What is needed :: Write out each line of the listing as it stands, without the images.
Stored data start
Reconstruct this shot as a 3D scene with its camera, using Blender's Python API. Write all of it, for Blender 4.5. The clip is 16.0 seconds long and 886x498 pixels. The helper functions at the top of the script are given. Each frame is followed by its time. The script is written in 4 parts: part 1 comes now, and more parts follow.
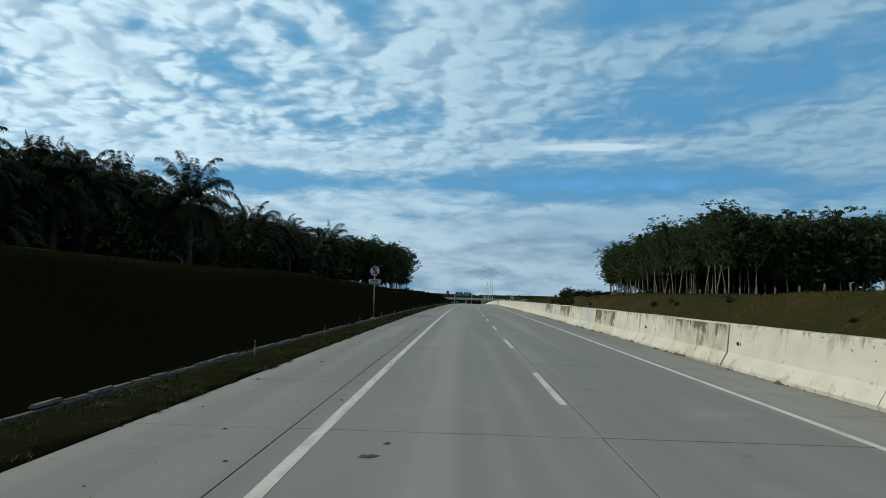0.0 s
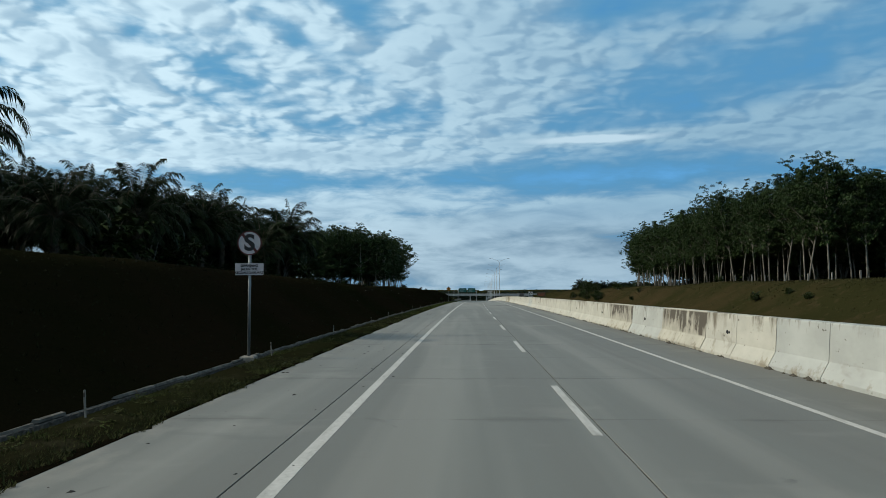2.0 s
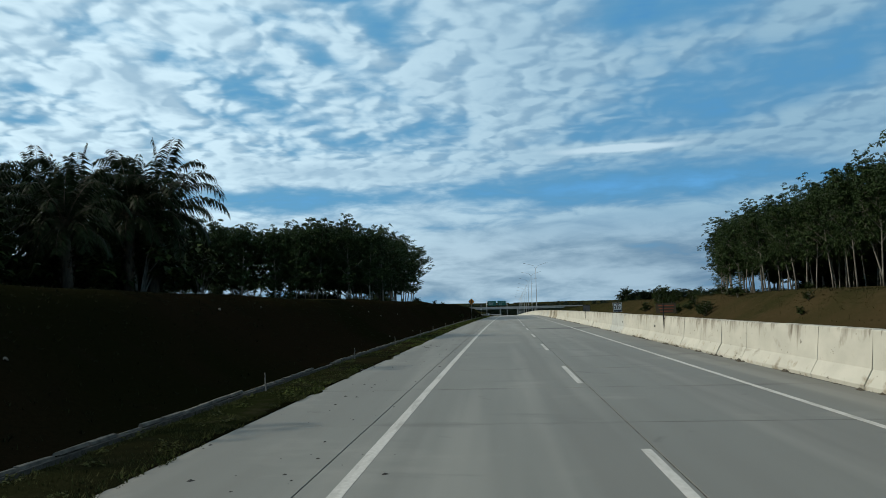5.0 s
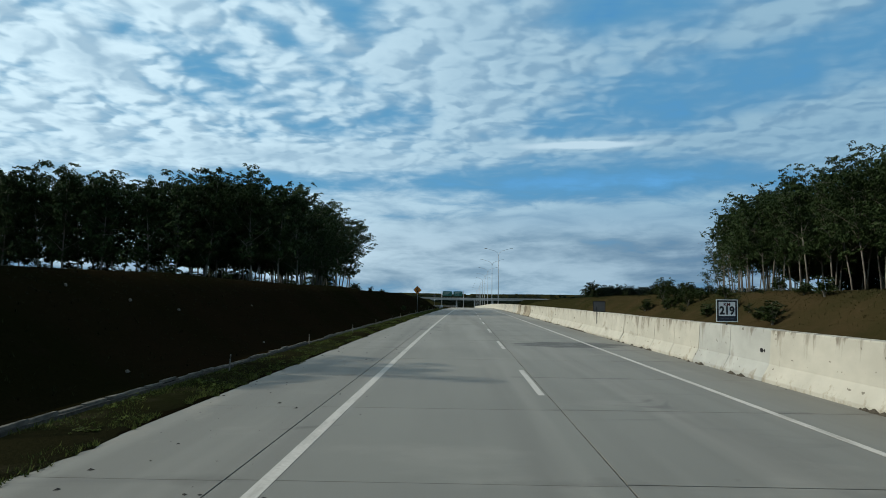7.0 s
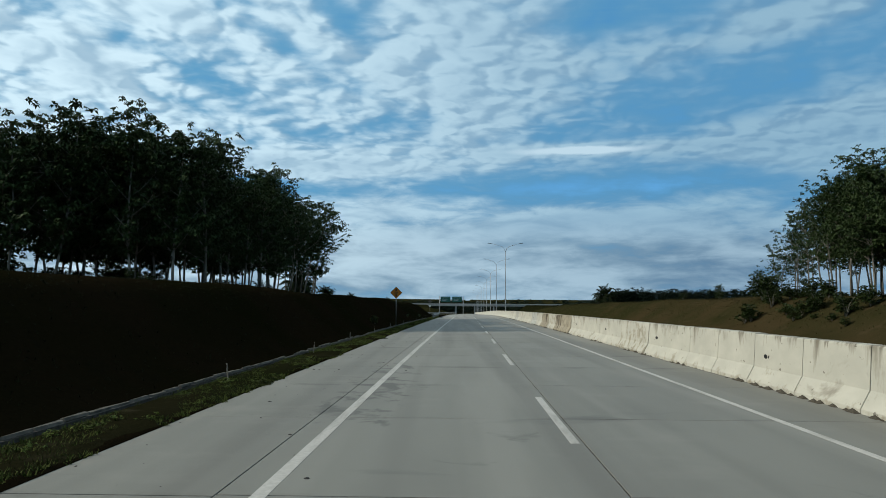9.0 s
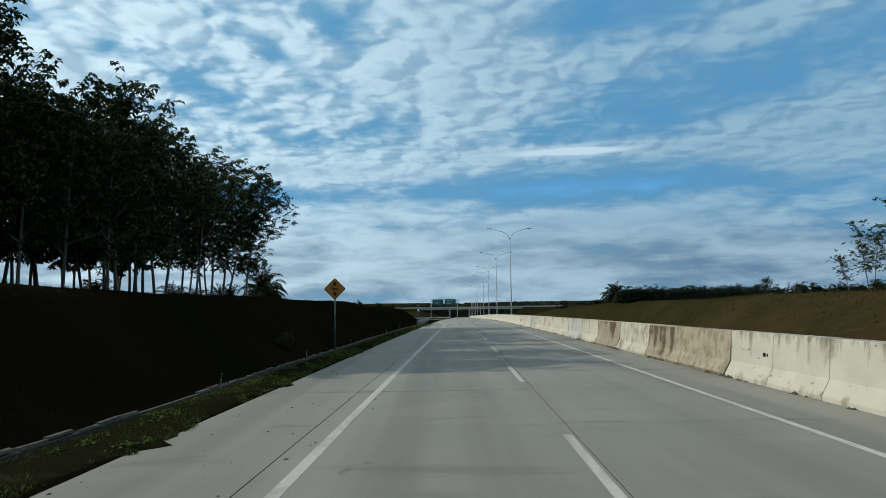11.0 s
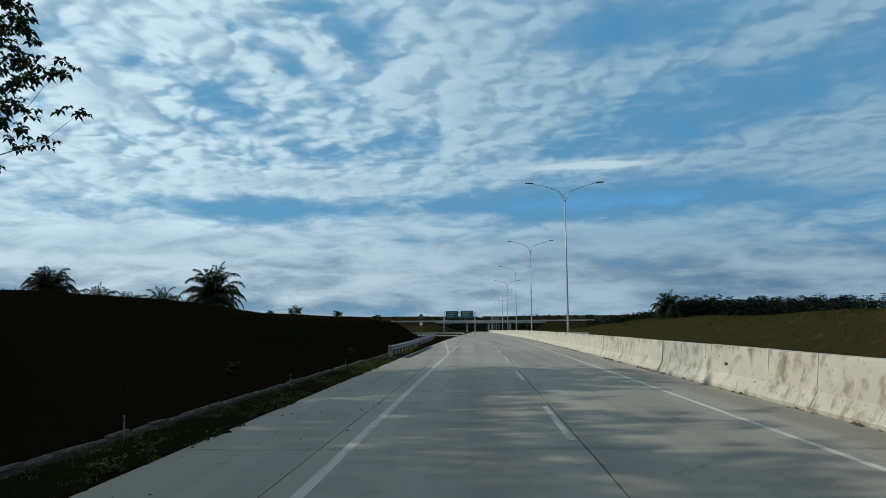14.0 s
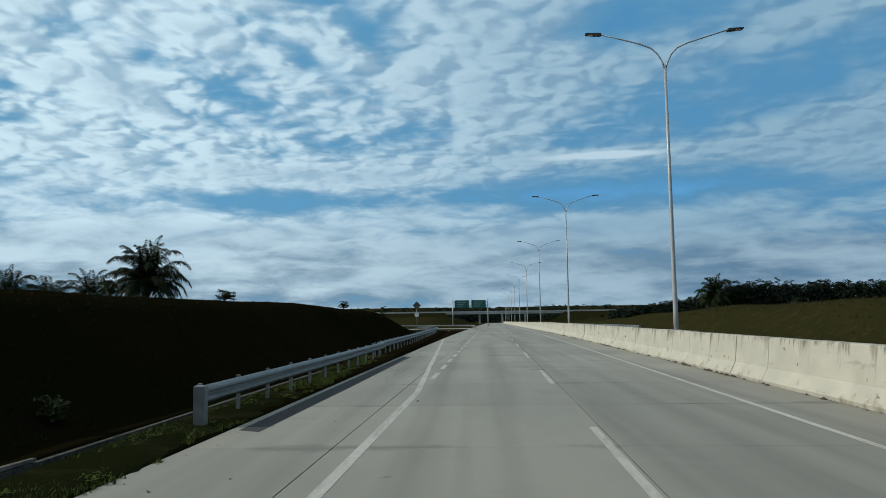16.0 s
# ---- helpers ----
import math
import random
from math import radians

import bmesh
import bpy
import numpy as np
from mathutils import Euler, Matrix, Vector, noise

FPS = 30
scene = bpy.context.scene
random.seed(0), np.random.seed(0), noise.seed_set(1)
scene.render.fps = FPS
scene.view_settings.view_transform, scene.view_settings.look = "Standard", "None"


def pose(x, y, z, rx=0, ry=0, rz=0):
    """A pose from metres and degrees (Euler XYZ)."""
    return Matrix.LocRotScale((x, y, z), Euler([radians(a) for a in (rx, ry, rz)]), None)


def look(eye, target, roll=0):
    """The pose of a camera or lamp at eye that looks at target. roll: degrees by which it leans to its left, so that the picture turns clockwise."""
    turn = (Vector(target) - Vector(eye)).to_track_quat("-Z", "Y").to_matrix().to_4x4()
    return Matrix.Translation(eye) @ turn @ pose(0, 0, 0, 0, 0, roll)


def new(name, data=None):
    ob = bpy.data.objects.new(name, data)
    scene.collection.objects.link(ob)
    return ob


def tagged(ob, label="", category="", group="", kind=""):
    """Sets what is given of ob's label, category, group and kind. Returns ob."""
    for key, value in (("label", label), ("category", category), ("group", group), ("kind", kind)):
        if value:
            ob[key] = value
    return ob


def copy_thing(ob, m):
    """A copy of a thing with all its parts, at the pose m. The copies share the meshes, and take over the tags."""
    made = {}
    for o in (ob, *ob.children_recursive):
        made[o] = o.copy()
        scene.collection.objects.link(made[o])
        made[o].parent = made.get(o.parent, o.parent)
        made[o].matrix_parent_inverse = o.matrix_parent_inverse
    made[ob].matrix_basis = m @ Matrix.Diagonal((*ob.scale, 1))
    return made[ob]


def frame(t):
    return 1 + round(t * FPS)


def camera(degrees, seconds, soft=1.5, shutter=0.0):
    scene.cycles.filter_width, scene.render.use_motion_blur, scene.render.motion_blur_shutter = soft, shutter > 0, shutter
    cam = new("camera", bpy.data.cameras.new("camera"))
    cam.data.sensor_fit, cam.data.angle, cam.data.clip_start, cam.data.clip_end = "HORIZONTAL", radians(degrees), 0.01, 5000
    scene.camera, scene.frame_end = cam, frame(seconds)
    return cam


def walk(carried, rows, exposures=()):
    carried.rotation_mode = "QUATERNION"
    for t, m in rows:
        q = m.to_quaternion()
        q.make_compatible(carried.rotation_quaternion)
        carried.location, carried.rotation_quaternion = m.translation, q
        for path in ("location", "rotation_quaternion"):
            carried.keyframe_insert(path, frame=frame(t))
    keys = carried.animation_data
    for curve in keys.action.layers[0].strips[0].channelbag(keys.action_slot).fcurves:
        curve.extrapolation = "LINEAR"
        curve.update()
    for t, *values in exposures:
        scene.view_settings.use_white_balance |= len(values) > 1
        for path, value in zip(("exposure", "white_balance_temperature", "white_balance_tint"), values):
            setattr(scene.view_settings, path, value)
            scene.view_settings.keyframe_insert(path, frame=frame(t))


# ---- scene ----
Stored data end
The reply ::
Reconstruct this shot as a 3D scene with its camera, using Blender's Python API. Write all of it, for Blender 4.5. The clip is 16.0 seconds long and 886x498 pixels. The helper functions at the top of the script are given. Each frame is followed by its time. The script is written in 4 parts: part 1 comes now, and more parts follow.
0.0 s
2.0 s
5.0 s
7.0 s
9.0 s
11.0 s
14.0 s
16.0 s
# ---- helpers ----
import math
import random
from math import radians

import bmesh
import bpy
import numpy as np
from mathutils import Euler, Matrix, Vector, noise

FPS = 30
scene = bpy.context.scene
random.seed(0), np.random.seed(0), noise.seed_set(1)
scene.render.fps = FPS
scene.view_settings.view_transform, scene.view_settings.look = "Standard", "None"


def pose(x, y, z, rx=0, ry=0, rz=0):
    """A pose from metres and degrees (Euler XYZ)."""
    return Matrix.LocRotScale((x, y, z), Euler([radians(a) for a in (rx, ry, rz)]), None)


def look(eye, target, roll=0):
    """The pose of a camera or lamp at eye that looks at target. roll: degrees by which it leans to its left, so that the picture turns clockwise."""
    turn = (Vector(target) - Vector(eye)).to_track_quat("-Z", "Y").to_matrix().to_4x4()
    return Matrix.Translation(eye) @ turn @ pose(0, 0, 0, 0, 0, roll)


def new(name, data=None):
    ob = bpy.data.objects.new(name, data)
    scene.collection.objects.link(ob)
    return ob


def tagged(ob, label="", category="", group="", kind=""):
    """Sets what is given of ob's label, category, group and kind. Returns ob."""
    for key, value in (("label", label), ("category", category), ("group", group), ("kind", kind)):
        if value:
            ob[key] = value
    return ob


def copy_thing(ob, m):
    """A copy of a thing with all its parts, at the pose m. The copies share the meshes, and take over the tags."""
    made = {}
    for o in (ob, *ob.children_recursive):
        made[o] = o.copy()
        scene.collection.objects.link(made[o])
        made[o].parent = made.get(o.parent, o.parent)
        made[o].matrix_parent_inverse = o.matrix_parent_inverse
    made[ob].matrix_basis = m @ Matrix.Diagonal((*ob.scale, 1))
    return made[ob]


def frame(t):
    return 1 + round(t * FPS)


def camera(degrees, seconds, soft=1.5, shutter=0.0):
    scene.cycles.filter_width, scene.render.use_motion_blur, scene.render.motion_blur_shutter = soft, shutter > 0, shutter
    cam = new("camera", bpy.data.cameras.new("camera"))
    cam.data.sensor_fit, cam.data.angle, cam.data.clip_start, cam.data.clip_end = "HORIZONTAL", radians(degrees), 0.01, 5000
    scene.camera, scene.frame_end = cam, frame(seconds)
    return cam


def walk(carried, rows, exposures=()):
    carried.rotation_mode = "QUATERNION"
    for t, m in rows:
        q = m.to_quaternion()
        q.make_compatible(carried.rotation_quaternion)
        carried.location, carried.rotation_quaternion = m.translation, q
        for path in ("location", "rotation_quaternion"):
            carried.keyframe_insert(path, frame=frame(t))
    keys = carried.animation_data
    for curve in keys.action.layers[0].strips[0].channelbag(keys.action_slot).fcurves:
        curve.extrapolation = "LINEAR"
        curve.update()
    for t, *values in exposures:
        scene.view_settings.use_white_balance |= len(values) > 1
        for path, value in zip(("exposure", "white_balance_temperature", "white_balance_tint"), values):
            setattr(scene.view_settings, path, value)
            scene.view_settings.keyframe_insert(path, frame=frame(t))


# ---- scene ----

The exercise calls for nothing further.